SOURCE DATA:
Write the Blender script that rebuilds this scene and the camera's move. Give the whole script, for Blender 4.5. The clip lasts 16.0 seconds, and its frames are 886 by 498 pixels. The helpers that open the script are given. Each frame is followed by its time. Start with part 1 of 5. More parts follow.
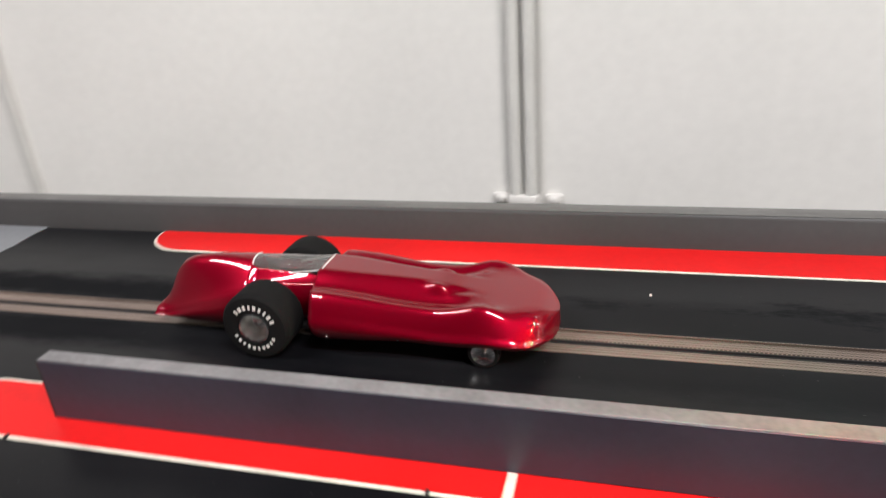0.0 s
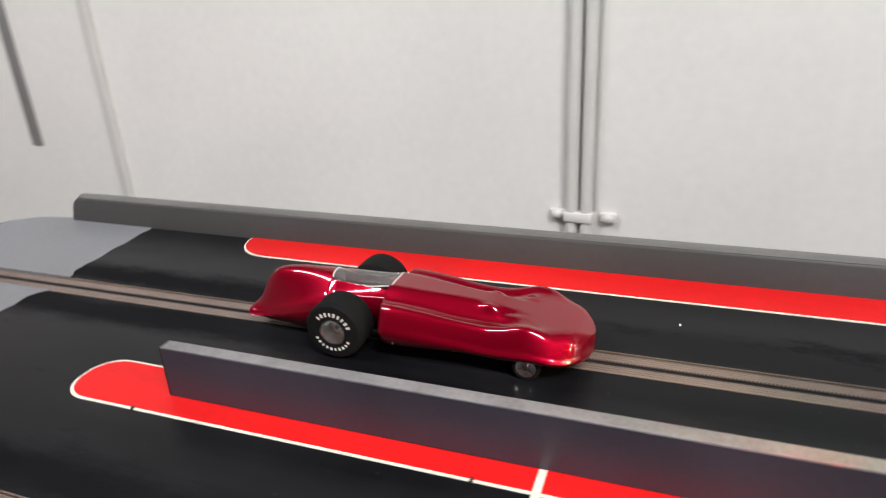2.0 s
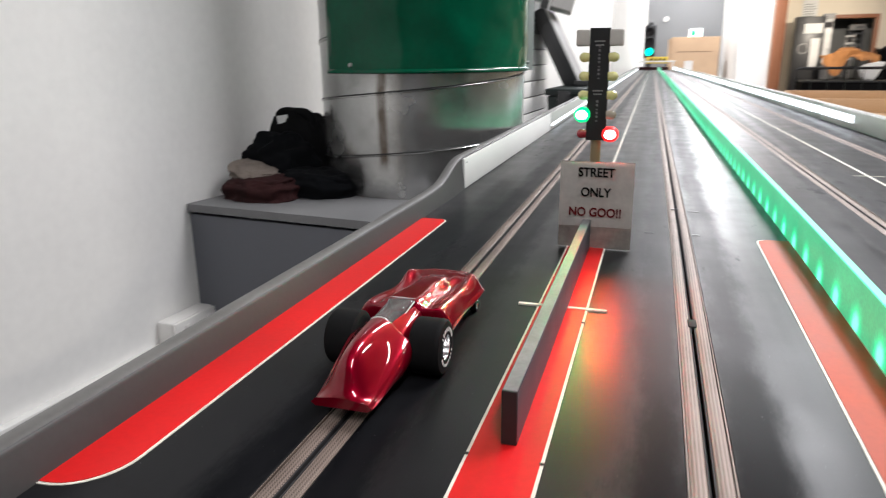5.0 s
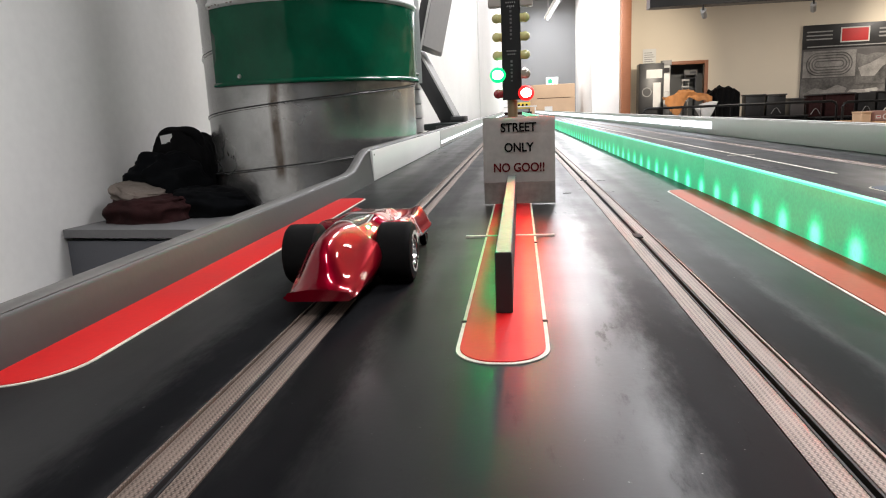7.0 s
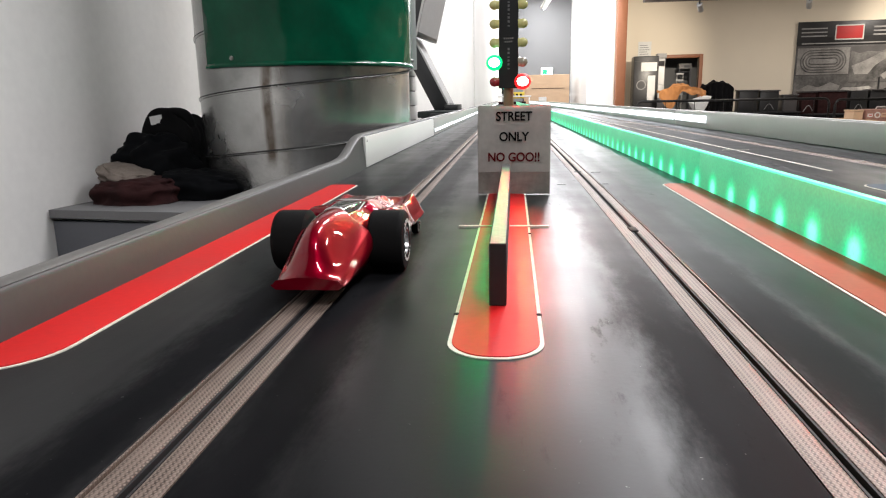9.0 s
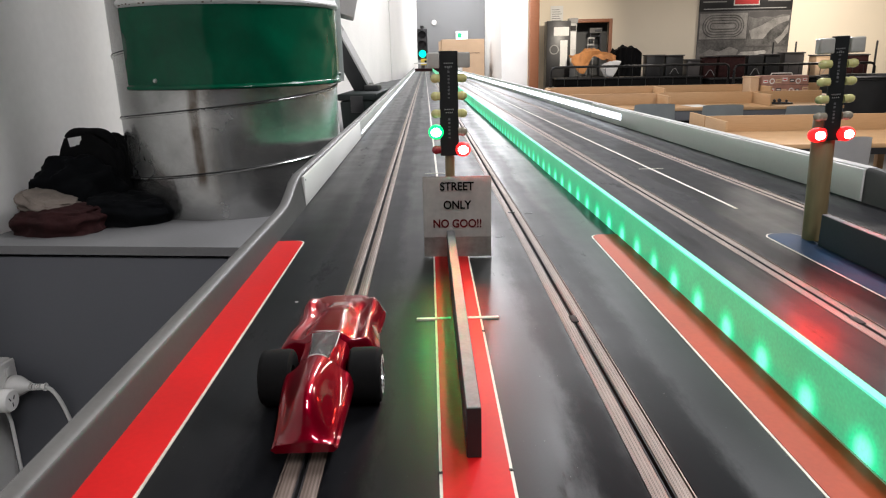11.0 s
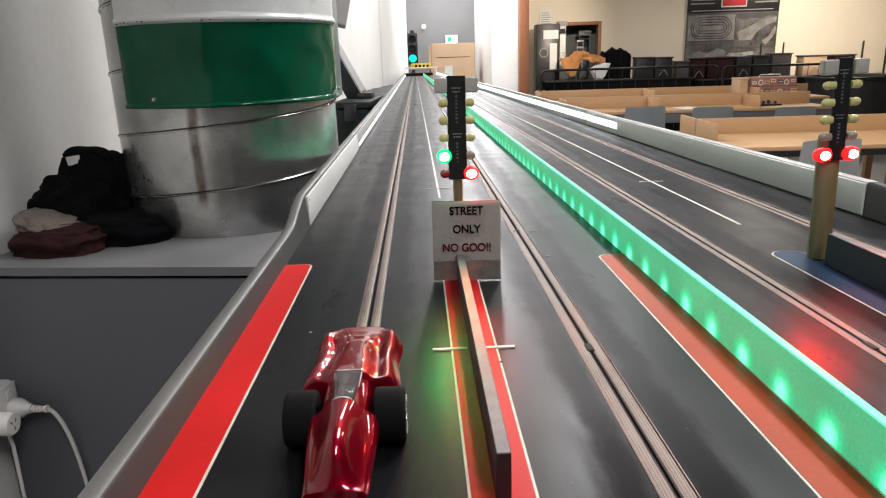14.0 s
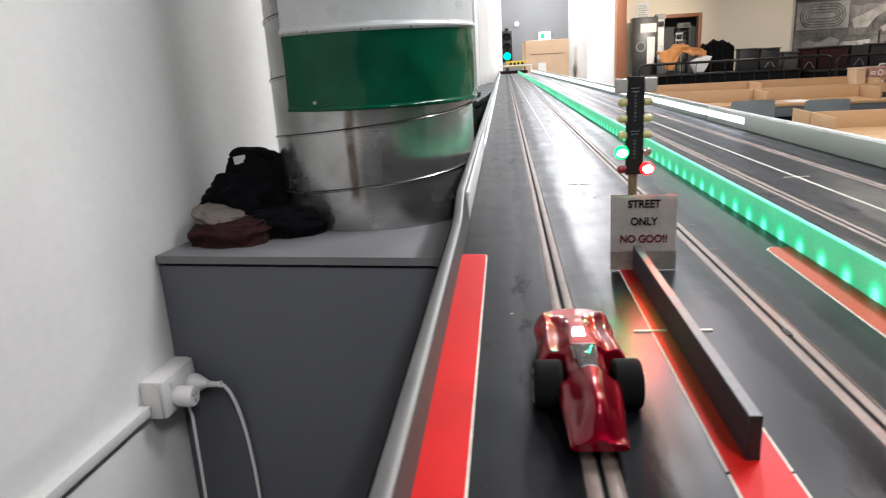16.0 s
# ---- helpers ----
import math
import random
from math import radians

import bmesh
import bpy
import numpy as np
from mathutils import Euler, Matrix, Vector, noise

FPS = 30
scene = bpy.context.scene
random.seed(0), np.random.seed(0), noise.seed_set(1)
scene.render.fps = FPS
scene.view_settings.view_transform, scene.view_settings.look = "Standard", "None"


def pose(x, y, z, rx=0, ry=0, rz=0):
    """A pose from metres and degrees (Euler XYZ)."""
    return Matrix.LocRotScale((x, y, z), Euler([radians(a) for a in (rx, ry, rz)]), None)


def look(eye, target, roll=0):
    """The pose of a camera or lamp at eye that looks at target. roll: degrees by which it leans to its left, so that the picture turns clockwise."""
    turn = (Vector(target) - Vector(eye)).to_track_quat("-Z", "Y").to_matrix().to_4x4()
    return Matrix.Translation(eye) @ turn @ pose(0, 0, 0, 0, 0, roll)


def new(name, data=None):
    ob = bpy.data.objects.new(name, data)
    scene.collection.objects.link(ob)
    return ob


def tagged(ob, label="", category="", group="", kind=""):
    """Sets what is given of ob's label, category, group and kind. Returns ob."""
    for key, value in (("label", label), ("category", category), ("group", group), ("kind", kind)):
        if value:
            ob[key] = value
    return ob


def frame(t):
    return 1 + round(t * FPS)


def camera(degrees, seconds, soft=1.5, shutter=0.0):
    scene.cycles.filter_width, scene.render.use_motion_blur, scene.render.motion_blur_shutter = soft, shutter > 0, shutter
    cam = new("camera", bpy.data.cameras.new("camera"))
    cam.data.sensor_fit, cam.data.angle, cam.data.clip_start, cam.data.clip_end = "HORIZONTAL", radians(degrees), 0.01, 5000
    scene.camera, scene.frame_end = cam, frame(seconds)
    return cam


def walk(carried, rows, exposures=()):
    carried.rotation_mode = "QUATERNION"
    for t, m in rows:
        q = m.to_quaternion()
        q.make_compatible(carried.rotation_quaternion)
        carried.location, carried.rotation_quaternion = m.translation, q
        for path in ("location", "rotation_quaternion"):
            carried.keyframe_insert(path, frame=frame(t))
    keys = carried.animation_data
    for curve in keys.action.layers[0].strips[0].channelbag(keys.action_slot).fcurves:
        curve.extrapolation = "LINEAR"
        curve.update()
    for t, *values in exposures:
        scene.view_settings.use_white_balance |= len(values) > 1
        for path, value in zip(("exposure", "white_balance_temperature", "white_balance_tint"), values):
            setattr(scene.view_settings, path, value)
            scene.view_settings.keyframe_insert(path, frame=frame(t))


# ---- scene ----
cam = camera(66.2, 16.0, soft=1.1, shutter=0.5)
PATH = [
    (0, (0.187, 0.228, 0.169), (-1.572, -0.281, -0.633), -4.4),
    (0.5, (0.178, 0.295, 0.161), (-1.364, -0.673, -0.669), -7.4),
    (1, (0.171, 0.298, 0.164), (-1.306, -0.765, -0.665), -7.6),
    (1.5, (0.184, 0.29, 0.184), (-1.434, -0.597, -0.588), -5.1),
    (2, (0.227, 0.241, 0.2), (-1.488, -0.424, -0.586), -3.2),
    (2.5, (0.314, 0.115, 0.231), (-1.55, 0.065, -0.491), -3.1),
    (3, (0.411, -0.055, 0.272), (-1.386, 0.446, -0.449), -0.4),
    (3.5, (0.366, -0.146, 0.256), (-1.201, 0.859, -0.477), -0.5),
    (4, (0.245, -0.221, 0.232), (-0.978, 1.158, -0.544), -0.2),
    (4.2, (0.193, -0.247, 0.228), (-0.88, 1.27, -0.513), -0.3),
    (6.3, (0.005, -0.296, 0.094), (-0.232, 1.648, -0.315), -0.7),
    (6.5, (0.006, -0.292, 0.093), (-0.224, 1.65, -0.325), -0.8),
    (7, (0.009, -0.301, 0.093), (-0.223, 1.645, -0.305), -2.5),
    (7.5, (0.009, -0.298, 0.092), (-0.22, 1.632, -0.382), -2.0),
    (8, (0.009, -0.297, 0.092), (-0.255, 1.635, -0.35), -2.6),
    (8.5, (0.009, -0.295, 0.092), (-0.207, 1.643, -0.351), -1.8),
    (9, (0.007, -0.293, 0.092), (-0.198, 1.649, -0.34), -1.1),
    (9.5, (0.003, -0.291, 0.093), (-0.121, 1.652, -0.36), 1.3),
    (10, (0.001, -0.292, 0.115), (-0.084, 1.652, -0.346), -0.3),
    (10.2, (-0.002, -0.298, 0.147), (-0.039, 1.633, -0.375), -0.8),
    (12.3, (-0.043, -0.311, 0.218), (0.008, 1.608, -0.344), -1.4),
    (12.5, (-0.045, -0.31, 0.217), (0.004, 1.608, -0.348), -1.5),
    (13, (-0.046, -0.31, 0.217), (-0.008, 1.609, -0.345), -2.1),
    (13.5, (-0.047, -0.311, 0.218), (-0.012, 1.608, -0.346), -1.8),
    (14, (-0.036, -0.302, 0.223), (0.019, 1.623, -0.319), -1.8),
    (14.5, (-0.03, -0.298, 0.225), (0.035, 1.623, -0.33), -1.8),
    (15, (-0.043, -0.304, 0.221), (-0.036, 1.616, -0.34), -1.7),
    (15.5, (-0.093, -0.335, 0.232), (-0.218, 1.591, -0.29), -2.0),
    (16, (-0.136, -0.359, 0.234), (-0.332, 1.558, -0.303), -3.3),
]
EXPOSURE = [(t, stops, kelvin, 12) for t, stops, kelvin in (
    (0.0, 0.60, 6450), (0.5, 0.76, 6450), (1.0, 0.84, 6450), (1.7, 0.58, 6400), (2.5, 0.54, 6350), (3.2, 0.44, 6250), (4.2, 0.44, 6250), (6.5, 0.18, 6350), (8.0, 0.24, 6400), (9.0, 0.30, 6350),
    (9.6, 0.10, 6300), (12.5, 0.14, 6350), (14.0, 0.12, 6450), (15.0, 0.18, 6400), (16.0, 0.34, 6200))]
walk(cam, [(t, look(eye, target, roll)) for t, eye, target, roll in PATH], EXPOSURE)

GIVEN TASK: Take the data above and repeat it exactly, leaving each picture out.

RESULT FOR THIS TASK:
Write the Blender script that rebuilds this scene and the camera's move. Give the whole script, for Blender 4.5. The clip lasts 16.0 seconds, and its frames are 886 by 498 pixels. The helpers that open the script are given. Each frame is followed by its time. Start with part 1 of 5. More parts follow.
0.0 s
2.0 s
5.0 s
7.0 s
9.0 s
11.0 s
14.0 s
16.0 s
# ---- helpers ----
import math
import random
from math import radians

import bmesh
import bpy
import numpy as np
from mathutils import Euler, Matrix, Vector, noise

FPS = 30
scene = bpy.context.scene
random.seed(0), np.random.seed(0), noise.seed_set(1)
scene.render.fps = FPS
scene.view_settings.view_transform, scene.view_settings.look = "Standard", "None"


def pose(x, y, z, rx=0, ry=0, rz=0):
    """A pose from metres and degrees (Euler XYZ)."""
    return Matrix.LocRotScale((x, y, z), Euler([radians(a) for a in (rx, ry, rz)]), None)


def look(eye, target, roll=0):
    """The pose of a camera or lamp at eye that looks at target. roll: degrees by which it leans to its left, so that the picture turns clockwise."""
    turn = (Vector(target) - Vector(eye)).to_track_quat("-Z", "Y").to_matrix().to_4x4()
    return Matrix.Translation(eye) @ turn @ pose(0, 0, 0, 0, 0, roll)


def new(name, data=None):
    ob = bpy.data.objects.new(name, data)
    scene.collection.objects.link(ob)
    return ob


def tagged(ob, label="", category="", group="", kind=""):
    """Sets what is given of ob's label, category, group and kind. Returns ob."""
    for key, value in (("label", label), ("category", category), ("group", group), ("kind", kind)):
        if value:
            ob[key] = value
    return ob


def frame(t):
    return 1 + round(t * FPS)


def camera(degrees, seconds, soft=1.5, shutter=0.0):
    scene.cycles.filter_width, scene.render.use_motion_blur, scene.render.motion_blur_shutter = soft, shutter > 0, shutter
    cam = new("camera", bpy.data.cameras.new("camera"))
    cam.data.sensor_fit, cam.data.angle, cam.data.clip_start, cam.data.clip_end = "HORIZONTAL", radians(degrees), 0.01, 5000
    scene.camera, scene.frame_end = cam, frame(seconds)
    return cam


def walk(carried, rows, exposures=()):
    carried.rotation_mode = "QUATERNION"
    for t, m in rows:
        q = m.to_quaternion()
        q.make_compatible(carried.rotation_quaternion)
        carried.location, carried.rotation_quaternion = m.translation, q
        for path in ("location", "rotation_quaternion"):
            carried.keyframe_insert(path, frame=frame(t))
    keys = carried.animation_data
    for curve in keys.action.layers[0].strips[0].channelbag(keys.action_slot).fcurves:
        curve.extrapolation = "LINEAR"
        curve.update()
    for t, *values in exposures:
        scene.view_settings.use_white_balance |= len(values) > 1
        for path, value in zip(("exposure", "white_balance_temperature", "white_balance_tint"), values):
            setattr(scene.view_settings, path, value)
            scene.view_settings.keyframe_insert(path, frame=frame(t))


# ---- scene ----
cam = camera(66.2, 16.0, soft=1.1, shutter=0.5)
PATH = [
    (0, (0.187, 0.228, 0.169), (-1.572, -0.281, -0.633), -4.4),
    (0.5, (0.178, 0.295, 0.161), (-1.364, -0.673, -0.669), -7.4),
    (1, (0.171, 0.298, 0.164), (-1.306, -0.765, -0.665), -7.6),
    (1.5, (0.184, 0.29, 0.184), (-1.434, -0.597, -0.588), -5.1),
    (2, (0.227, 0.241, 0.2), (-1.488, -0.424, -0.586), -3.2),
    (2.5, (0.314, 0.115, 0.231), (-1.55, 0.065, -0.491), -3.1),
    (3, (0.411, -0.055, 0.272), (-1.386, 0.446, -0.449), -0.4),
    (3.5, (0.366, -0.146, 0.256), (-1.201, 0.859, -0.477), -0.5),
    (4, (0.245, -0.221, 0.232), (-0.978, 1.158, -0.544), -0.2),
    (4.2, (0.193, -0.247, 0.228), (-0.88, 1.27, -0.513), -0.3),
    (6.3, (0.005, -0.296, 0.094), (-0.232, 1.648, -0.315), -0.7),
    (6.5, (0.006, -0.292, 0.093), (-0.224, 1.65, -0.325), -0.8),
    (7, (0.009, -0.301, 0.093), (-0.223, 1.645, -0.305), -2.5),
    (7.5, (0.009, -0.298, 0.092), (-0.22, 1.632, -0.382), -2.0),
    (8, (0.009, -0.297, 0.092), (-0.255, 1.635, -0.35), -2.6),
    (8.5, (0.009, -0.295, 0.092), (-0.207, 1.643, -0.351), -1.8),
    (9, (0.007, -0.293, 0.092), (-0.198, 1.649, -0.34), -1.1),
    (9.5, (0.003, -0.291, 0.093), (-0.121, 1.652, -0.36), 1.3),
    (10, (0.001, -0.292, 0.115), (-0.084, 1.652, -0.346), -0.3),
    (10.2, (-0.002, -0.298, 0.147), (-0.039, 1.633, -0.375), -0.8),
    (12.3, (-0.043, -0.311, 0.218), (0.008, 1.608, -0.344), -1.4),
    (12.5, (-0.045, -0.31, 0.217), (0.004, 1.608, -0.348), -1.5),
    (13, (-0.046, -0.31, 0.217), (-0.008, 1.609, -0.345), -2.1),
    (13.5, (-0.047, -0.311, 0.218), (-0.012, 1.608, -0.346), -1.8),
    (14, (-0.036, -0.302, 0.223), (0.019, 1.623, -0.319), -1.8),
    (14.5, (-0.03, -0.298, 0.225), (0.035, 1.623, -0.33), -1.8),
    (15, (-0.043, -0.304, 0.221), (-0.036, 1.616, -0.34), -1.7),
    (15.5, (-0.093, -0.335, 0.232), (-0.218, 1.591, -0.29), -2.0),
    (16, (-0.136, -0.359, 0.234), (-0.332, 1.558, -0.303), -3.3),
]
EXPOSURE = [(t, stops, kelvin, 12) for t, stops, kelvin in (
    (0.0, 0.60, 6450), (0.5, 0.76, 6450), (1.0, 0.84, 6450), (1.7, 0.58, 6400), (2.5, 0.54, 6350), (3.2, 0.44, 6250), (4.2, 0.44, 6250), (6.5, 0.18, 6350), (8.0, 0.24, 6400), (9.0, 0.30, 6350),
    (9.6, 0.10, 6300), (12.5, 0.14, 6350), (14.0, 0.12, 6450), (15.0, 0.18, 6400), (16.0, 0.34, 6200))]
walk(cam, [(t, look(eye, target, roll)) for t, eye, target, roll in PATH], EXPOSURE)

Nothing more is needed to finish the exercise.